We all know that music can change our mood. If we have a positive association with the tune (and by positive I mean not a traumatic or negatively emotional attachment) then we generally feel better and more able to cope with the day, have more energy to tackle a problem or even simply notice more positive things around us and appreciate what we have.
A neuroscientist, Dr Jacob Jolij has analysed data and compiled a list of songs based on a ‘feel-good’ checklist of tempo, the key of the song and the lyrics. I’ve listed the songs below and you can read the original article that follows. The list reads like a rather cheesy list of all of the Best of.. albums you can purchase from motorway CD bargain bins, however I do get it. If you have to listen to them, they do put a smile of on your face, albeit a pained one. Enjoy.
Mark Jones Hypnotherapy
If you ever need a little pick me up, one neuroscientist says he has the playlist for you. Dr. Jacob Jolij, of the University of Groningen in the Netherlands, created a playlist of feel-good and uplifting songs — and a formula for finding them.
The list was commissioned by British electronics brand Alba, which had done a large survey of customers around the U.K. and Ireland — asking everything from their basic music taste to what sounds they listen to to feel happier.
According to Jolij’s blog:
Basically, they asked me whether I could find a general pattern in the songs that respondents reported as ‘feel good songs’, and whether they could use this pattern to come up with a ‘formula’. I found this an interesting challenge, so I said yes.
The “most uplifting playlist” was the result.
The analysis
It wasn’t as easy as crunching some numbers, though. As Jolij wrote:
A “feel good song” is rather tricky to define. Music appreciation is highly personal and strongly depends on social context, and personal associations. In that respect, the idea of a “feel good formula” is a bit odd — factoring in all these personal aspects is next to impossible, in particular if you want to come up with a quantitative feel good formula. Basically, what you need are song features that you can express in numbers.
Those features, like tempo and mode, were used to analyse the song data set. Two big things stuck out to Jolij.
The big association that stood out was the tempo of the song. “The pattern was very clear — the average tempo of a ‘feel good’-song was substantially higher than the average pop song,” Jolij wrote. “Where the average tempo of pop songs is around 118 BPM, the list of feel good songs had an average tempo of around 140 to 150 BPM.”
There was also a difference in the key, he says: “Again a very clear pattern: only two or three songs were in a minor key, the rest was all in a major key.”
And lastly, the lyrics seemed to play a role, at least in the songs that made lyrical sense:
Of course, a song is more than its score. I have also looked at lyrical themes.

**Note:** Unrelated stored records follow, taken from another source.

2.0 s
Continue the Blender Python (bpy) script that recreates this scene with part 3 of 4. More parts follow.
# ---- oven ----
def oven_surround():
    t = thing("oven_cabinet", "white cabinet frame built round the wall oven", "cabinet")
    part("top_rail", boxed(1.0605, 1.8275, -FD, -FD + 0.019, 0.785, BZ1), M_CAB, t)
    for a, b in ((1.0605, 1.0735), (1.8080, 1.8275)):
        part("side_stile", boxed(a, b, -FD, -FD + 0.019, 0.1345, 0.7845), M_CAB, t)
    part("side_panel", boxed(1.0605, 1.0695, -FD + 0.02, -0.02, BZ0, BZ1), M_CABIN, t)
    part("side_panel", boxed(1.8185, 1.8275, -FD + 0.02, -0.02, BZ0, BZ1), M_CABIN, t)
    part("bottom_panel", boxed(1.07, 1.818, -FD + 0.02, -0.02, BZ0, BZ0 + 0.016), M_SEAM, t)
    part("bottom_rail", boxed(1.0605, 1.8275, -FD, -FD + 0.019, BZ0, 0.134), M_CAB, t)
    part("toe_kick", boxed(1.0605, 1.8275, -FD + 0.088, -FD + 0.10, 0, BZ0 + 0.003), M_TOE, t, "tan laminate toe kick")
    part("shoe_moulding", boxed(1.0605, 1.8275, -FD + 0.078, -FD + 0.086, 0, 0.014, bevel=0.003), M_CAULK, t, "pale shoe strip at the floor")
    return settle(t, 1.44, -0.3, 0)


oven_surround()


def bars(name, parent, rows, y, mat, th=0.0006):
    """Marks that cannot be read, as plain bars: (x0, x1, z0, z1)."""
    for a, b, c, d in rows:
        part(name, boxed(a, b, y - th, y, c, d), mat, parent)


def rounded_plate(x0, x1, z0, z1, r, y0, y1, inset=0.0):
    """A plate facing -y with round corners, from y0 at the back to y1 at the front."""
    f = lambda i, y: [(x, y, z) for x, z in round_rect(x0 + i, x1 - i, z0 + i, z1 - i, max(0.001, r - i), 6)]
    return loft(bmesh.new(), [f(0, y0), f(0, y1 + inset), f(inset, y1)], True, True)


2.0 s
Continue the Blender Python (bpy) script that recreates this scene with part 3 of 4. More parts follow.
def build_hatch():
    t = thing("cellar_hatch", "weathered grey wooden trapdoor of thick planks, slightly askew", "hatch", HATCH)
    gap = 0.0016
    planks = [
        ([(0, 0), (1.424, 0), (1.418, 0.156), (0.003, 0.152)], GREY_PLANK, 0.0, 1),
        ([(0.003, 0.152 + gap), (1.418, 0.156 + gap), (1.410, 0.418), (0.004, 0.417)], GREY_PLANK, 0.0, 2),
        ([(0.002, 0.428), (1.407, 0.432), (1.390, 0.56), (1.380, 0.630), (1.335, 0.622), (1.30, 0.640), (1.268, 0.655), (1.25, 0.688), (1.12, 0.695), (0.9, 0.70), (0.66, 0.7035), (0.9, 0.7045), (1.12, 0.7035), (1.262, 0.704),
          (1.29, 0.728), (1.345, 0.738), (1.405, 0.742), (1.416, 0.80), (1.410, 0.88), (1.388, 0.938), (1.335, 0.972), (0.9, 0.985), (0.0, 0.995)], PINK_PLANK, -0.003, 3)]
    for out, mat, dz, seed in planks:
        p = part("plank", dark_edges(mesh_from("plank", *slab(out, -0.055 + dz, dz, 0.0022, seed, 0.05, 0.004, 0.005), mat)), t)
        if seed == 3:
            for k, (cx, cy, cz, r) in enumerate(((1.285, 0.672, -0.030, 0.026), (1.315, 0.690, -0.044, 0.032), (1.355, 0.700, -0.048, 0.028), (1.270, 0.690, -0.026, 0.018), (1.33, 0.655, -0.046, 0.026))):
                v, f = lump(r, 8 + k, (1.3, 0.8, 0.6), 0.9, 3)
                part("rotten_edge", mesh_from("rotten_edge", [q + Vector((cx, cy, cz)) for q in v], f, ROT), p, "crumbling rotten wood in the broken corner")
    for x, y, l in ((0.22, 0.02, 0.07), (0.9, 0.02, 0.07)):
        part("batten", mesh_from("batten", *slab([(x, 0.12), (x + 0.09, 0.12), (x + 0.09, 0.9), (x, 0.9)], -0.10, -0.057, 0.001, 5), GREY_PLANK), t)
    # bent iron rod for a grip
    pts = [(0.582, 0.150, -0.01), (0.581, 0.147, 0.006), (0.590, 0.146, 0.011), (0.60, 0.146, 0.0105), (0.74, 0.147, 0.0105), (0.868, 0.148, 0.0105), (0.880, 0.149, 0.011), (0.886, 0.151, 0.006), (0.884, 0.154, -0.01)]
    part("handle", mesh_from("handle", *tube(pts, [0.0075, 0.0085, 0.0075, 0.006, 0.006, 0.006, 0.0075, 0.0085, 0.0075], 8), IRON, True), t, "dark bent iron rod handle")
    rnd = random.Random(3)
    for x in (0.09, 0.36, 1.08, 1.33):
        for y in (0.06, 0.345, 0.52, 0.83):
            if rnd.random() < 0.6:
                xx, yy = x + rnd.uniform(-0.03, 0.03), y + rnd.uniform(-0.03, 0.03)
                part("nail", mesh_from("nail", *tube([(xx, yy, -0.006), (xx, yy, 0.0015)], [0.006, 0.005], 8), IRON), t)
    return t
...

Predominantly, the feel good songs were about positive events (going to a beach, going to a party, doing something with your love, etc.) or did not make sense at all.
The songs
So after deciding what the formula for an uplifting song was, how did this playlist get created?
“I had little to with that actually – we simply took the most often mentioned song per decade,”Jolij wrote. “They fit the ‘formula’ reasonably well.”
When asked if anything on the list surprised him, Jolij told Tech Insider: “No, not particularly. Which is a good thing actually — it shows the idea that up-tempo music in a major key makes the best feel-good song seems to work!”
While this obviously isn’t a peer reviewed study (and likely won’t ever be, Jolij says) in a journal I’m pretty psyched to add this playlist to my repertoire.